Secara tradisional, sosok Sam bin Nuh dikenal sebagai SEMAR dalam tradisi Jawa

Mengenai Sinkronisme Yima/Yama, Semar, dan Sem bin Nuh, telah saya tuang pembahasannya dalam artikel: Identifikasi Jati Diri Semar sebagai Analogi Sem bin Nuh

Dan berlanjut pada artikel berjudul: Asal Kata “Baka” dalam Frasa “Alam Baka” dan Kisah Kuno yang Menyertainya – di mana dalam artikel ini saya mengulas bahwa frasa “alam baka” yang umumnya kita temukan sinonim dengan frasa “alam kubur” atau “alam kematian” atau “dunia bawah” ada kemungkinan, untuk dapat dimaknai pula sebagai “alam / negeri Yama, atau Sama, atau Semar, atau Sam bin Nuh.” 

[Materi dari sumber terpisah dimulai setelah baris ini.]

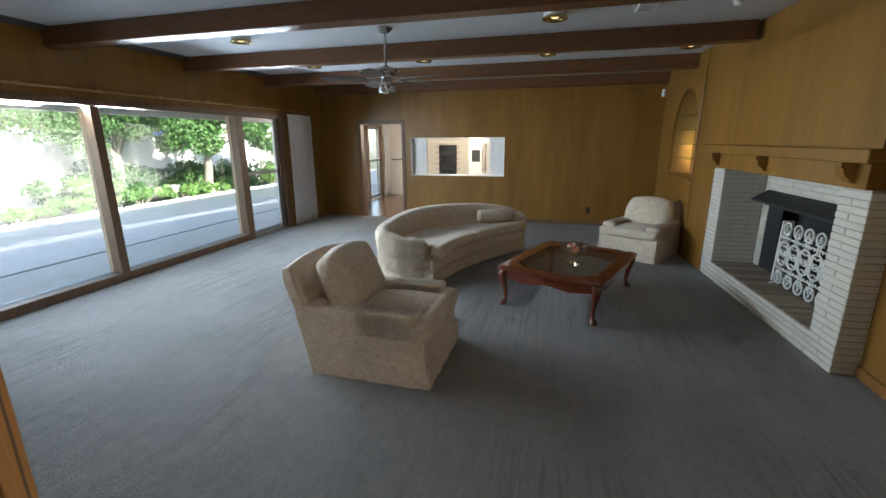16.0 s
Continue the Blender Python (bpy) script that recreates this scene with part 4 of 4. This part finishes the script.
def fire_screen():
    """A white wrought-iron lattice of rings and scrolls."""
    s = thing("fire_screen", "white wrought-iron scrollwork screen leaning in the fireplace", "fire screen", FM @ pose(-1.50, -0.30, 0.206, 1))
    W, H = 0.96, 0.60

    def motif():
        """One column of the casting: a horned ring over paired spirals, mirrored below."""
        for up in (1, -1):
            at = lambda x, z: (x, 0, H / 2 + up * z)
            yield "ring", [at(0.058 * math.cos(t), 0.236 + 0.056 * math.sin(t)) for t in (radians(a) for a in range(-50, 231, 20))], 0.0095
            yield "bud", [at(0, 0.265), at(0, 0.235)], 0.011
            for sx in (-1, 1):
                yield "horn", [at(sx * 0.036, 0.193), at(sx * 0.018, 0.205), at(sx * 0.014, 0.222), at(sx * 0.024, 0.232)], 0.008
                yield "bar", [at(sx * 0.017, 0.182), at(sx * 0.017, 0.104)], 0.0075
                yield "spiral", [at(sx * (0.034 + 0.026 * math.cos(t)), 0.046 + 0.034 * math.sin(t)) for t in (radians(a) for a in range(-150, 151, 30))], 0.008
                yield "scroll", [at(sx * 0.078, 0), at(sx * 0.077, 0.05), at(sx * 0.062, 0.088), at(sx * 0.024, 0.106)], 0.0085
                yield "leaf", [at(sx * 0.05, 0.13), at(sx * 0.062, 0.145), at(sx * 0.078, 0.15)], 0.0075
            for z, w in ((0.184, 0.05), (0.148, 0.052), (0.104, 0.04)):
                yield "bar", [at(-w, z), at(w, z)], 0.008
        yield "bar", [(-0.08, 0, H / 2), (0.08, 0, H / 2)], 0.008

    for kind, pts, r in motif():
        first = part(kind, tube(pts, r, 6), IRON, s, "", True)
        first.location = (-W / 2 + 0.08, 0, 0.0)
        for i in range(1, 6):
            ob = new(kind, first.data)
            ob.parent = s
            ob.location = (-W / 2 + 0.08 + 0.16 * i, 0, 0.0)
    part("wing", box(W / 2 + 0.002, W / 2 + 0.022, -0.09, 0.010, 0.006, H - 0.004, 0.006), IRON, s, "folded-back white side wing")
    for sx in (-1, 1):
        part("foot", tube([(sx * 0.40, 0.07, 0.004), (sx * 0.40, 0, 0.03), (sx * 0.40, -0.05, 0.004)], 0.007, 6), IRON, s)
    return s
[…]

Karena di masa kuno Yama (sebagai personifikasi Sam bin Nuh) dikenal sebagai penguasa wilayah selatan (kadang disebut dunia bawah, atau pun alam kematian), ini berkorelasi dengan riwayat yang mengatakan Yafet bin Nuh dan keturunannya dianugerahi Nabi Nuh untuk menguasai wilayah utara.